Многое и объединяло, например отношение к жанру исторического романа. Оба историка положительно оценивали значение художественной литературы для науки в освещении исторических сюжетов, сходились в высокой оценке романов Вальтера Скотта для развития исторического знания, применительно к эпохе Французской революции солидарно на первое место ставили «Боги жаждут» Анатоля Франса и «Девяносто третий год» Гюго. Оба они, говорил Фридлянд, «сумели изобразить героику эпохи в строго индивидуальных образах». Подчеркивая политико-идеологическое значение жанра, он вместе с тем обращал внимание на то, что историческая тематика в художественной литературе позволяет осветить «все затаенные углы человеческой психики» [33].

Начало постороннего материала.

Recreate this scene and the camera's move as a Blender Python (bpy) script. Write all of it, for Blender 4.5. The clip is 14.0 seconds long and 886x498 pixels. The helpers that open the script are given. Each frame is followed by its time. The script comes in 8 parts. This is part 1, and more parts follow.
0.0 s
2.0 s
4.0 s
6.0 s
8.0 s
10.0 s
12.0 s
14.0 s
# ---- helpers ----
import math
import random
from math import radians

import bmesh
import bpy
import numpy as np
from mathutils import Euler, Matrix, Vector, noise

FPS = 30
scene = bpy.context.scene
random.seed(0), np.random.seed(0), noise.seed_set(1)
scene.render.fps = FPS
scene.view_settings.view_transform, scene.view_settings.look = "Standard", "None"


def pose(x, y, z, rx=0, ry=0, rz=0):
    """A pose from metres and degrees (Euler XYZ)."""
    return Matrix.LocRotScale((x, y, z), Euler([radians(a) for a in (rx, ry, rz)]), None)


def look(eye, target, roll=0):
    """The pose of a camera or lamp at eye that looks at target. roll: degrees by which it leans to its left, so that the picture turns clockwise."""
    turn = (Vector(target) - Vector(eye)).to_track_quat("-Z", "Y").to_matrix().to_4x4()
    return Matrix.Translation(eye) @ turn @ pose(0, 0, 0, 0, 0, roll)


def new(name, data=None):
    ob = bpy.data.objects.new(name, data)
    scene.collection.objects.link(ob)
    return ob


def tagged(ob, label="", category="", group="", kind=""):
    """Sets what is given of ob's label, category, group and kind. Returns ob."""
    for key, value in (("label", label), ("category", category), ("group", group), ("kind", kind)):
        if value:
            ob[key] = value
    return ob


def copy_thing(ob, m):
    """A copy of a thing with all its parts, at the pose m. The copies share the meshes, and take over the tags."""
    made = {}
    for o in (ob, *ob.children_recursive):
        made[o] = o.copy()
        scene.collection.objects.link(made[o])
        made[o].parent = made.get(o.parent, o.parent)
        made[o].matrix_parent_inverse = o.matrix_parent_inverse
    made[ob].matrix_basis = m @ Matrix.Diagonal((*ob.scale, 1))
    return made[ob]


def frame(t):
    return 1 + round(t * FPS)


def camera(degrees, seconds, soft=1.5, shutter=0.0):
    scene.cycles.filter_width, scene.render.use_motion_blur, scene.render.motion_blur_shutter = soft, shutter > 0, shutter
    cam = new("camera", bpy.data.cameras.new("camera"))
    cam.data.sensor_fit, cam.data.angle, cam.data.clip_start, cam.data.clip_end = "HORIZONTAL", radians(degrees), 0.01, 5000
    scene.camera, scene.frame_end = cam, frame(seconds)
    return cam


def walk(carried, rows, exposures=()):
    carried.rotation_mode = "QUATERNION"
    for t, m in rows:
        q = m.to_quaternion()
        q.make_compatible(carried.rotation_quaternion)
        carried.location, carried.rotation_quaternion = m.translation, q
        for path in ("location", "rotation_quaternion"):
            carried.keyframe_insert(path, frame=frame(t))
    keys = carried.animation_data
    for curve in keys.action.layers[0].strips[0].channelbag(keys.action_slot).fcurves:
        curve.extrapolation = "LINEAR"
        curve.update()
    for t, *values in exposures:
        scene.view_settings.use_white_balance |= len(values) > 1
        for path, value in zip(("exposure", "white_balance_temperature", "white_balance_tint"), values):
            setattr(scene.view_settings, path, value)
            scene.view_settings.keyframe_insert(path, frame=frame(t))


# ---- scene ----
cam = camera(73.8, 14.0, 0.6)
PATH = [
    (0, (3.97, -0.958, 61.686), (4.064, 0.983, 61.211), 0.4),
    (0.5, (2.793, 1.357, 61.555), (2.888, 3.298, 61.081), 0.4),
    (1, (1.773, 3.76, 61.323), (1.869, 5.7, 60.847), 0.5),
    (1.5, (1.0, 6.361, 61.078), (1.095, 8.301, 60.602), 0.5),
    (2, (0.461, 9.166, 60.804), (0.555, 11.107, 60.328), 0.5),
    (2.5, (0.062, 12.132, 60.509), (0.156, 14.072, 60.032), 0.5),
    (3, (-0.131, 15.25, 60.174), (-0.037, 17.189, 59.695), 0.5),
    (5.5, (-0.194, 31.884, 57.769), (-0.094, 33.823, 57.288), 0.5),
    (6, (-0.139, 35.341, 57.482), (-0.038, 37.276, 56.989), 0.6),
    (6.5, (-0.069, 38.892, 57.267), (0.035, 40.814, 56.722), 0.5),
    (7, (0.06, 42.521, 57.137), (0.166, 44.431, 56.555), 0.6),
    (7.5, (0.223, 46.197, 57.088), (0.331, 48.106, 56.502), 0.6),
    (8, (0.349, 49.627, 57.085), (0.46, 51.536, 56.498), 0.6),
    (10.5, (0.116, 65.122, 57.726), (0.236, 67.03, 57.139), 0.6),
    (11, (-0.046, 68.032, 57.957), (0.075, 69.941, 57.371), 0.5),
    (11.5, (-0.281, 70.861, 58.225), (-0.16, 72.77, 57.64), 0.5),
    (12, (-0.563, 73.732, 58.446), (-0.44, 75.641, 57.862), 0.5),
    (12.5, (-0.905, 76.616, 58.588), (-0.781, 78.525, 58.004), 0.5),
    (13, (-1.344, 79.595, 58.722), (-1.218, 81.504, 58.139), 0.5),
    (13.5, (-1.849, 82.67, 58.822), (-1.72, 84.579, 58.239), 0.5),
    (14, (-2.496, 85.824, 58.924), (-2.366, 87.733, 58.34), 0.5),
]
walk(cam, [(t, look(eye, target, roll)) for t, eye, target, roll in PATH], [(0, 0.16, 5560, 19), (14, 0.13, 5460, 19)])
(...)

Несомненно, в своей научной деятельности Фридлянд обращал внимание на обоснованность выводов, хотя те нередко в ту пору выглядели идеологическими установками. А обоснованность, в свою очередь, связывал с документированностью. И во всяком случае мог оценить последнюю, даже если концепция ему не нравилась. Так, отвергнув концепцию Я.М. Захера, он отметил по достоинству источниковую базу монографии о «бешеных» [34].
Любопытно в автобиографии и другое. Свою революционную деятельность он расценивает как перерыв в занятиях наукой. И эту деятельность (в 1917 г. при Петроградском Совете, затем членом ЦИК Литовско-Белорусской республики) скромно именует «партийной работой» [35]. Напрашивается вывод – Фридлянд воспринимал себя прежде всего ученым. Вскоре, однако, кредо ученого подверглось тяжелому испытанию других обязательств, давлению «культуры партийности», которой он был привержен, посвятив жизнь и творчество служению идее революционного преобразования мира. И оставаясь преданным партийному долгу, долгу перед организацией, взявшей на себя эту миссию.

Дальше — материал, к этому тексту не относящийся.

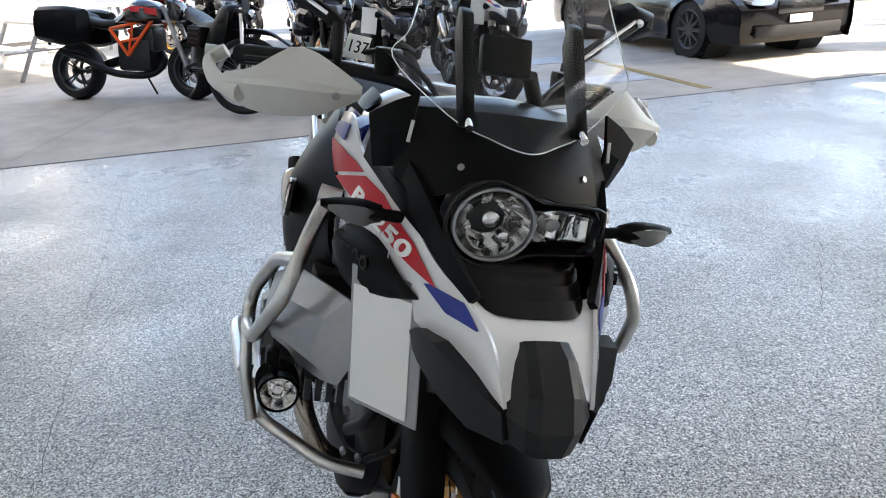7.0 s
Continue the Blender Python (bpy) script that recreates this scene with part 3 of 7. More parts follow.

У большинства представителей «советской школы», подобно их предшественникам и современникам из «старой школы», отмечалась общая тяга к знаниям, настойчивость в овладении профессиональным мастерством, а недостаток систематического образования восполнялся самообразованием. Нередко они оказывались подлинными трудоголиками. Дочь Фридлянда Ида Григорьевна рассказывала мне [36] (ей было 17 лет, когда арестовали отца), что в ее памяти осталась широкая спина отца: она видела его постоянно сидевшим за письменным столом – утром и вечером, в будни и выходные.
Галина Серебрякова, знавшая Фридлянда в 30-х годах, вспоминала фанатичную страсть Григория Самойловича к книгам. Он посещал все магазины и букинистические лавки, привозил книги из своих заграничных поездок, в результате чего собрал отличную специализированную библиотеку, а его рабочий кабинет превратился в обширное книгохранилище.
«В маленькой его комнате в старинном каменном неуютном доме [37] негде было повернуться. Книги вытеснили человека, они, не умещаясь на полках до потолка, лежали на столах, диване и просто на полу. Только их хозяин мог разобраться в этом нагромождении запечатленных в печати мыслей, описаний, великих или никчемных дерзаний. Но Фридлянд, взъерошенный, близорукий, большой, коренастый, чувствовал себя отлично в этом немом и блестящем окружении. Он то влезал на лесенку за каким-либо манускриптом, пригибаясь, чтобы не разбить очки о потолок, то опускался на колени, открывая какое-либо сокровище» [38].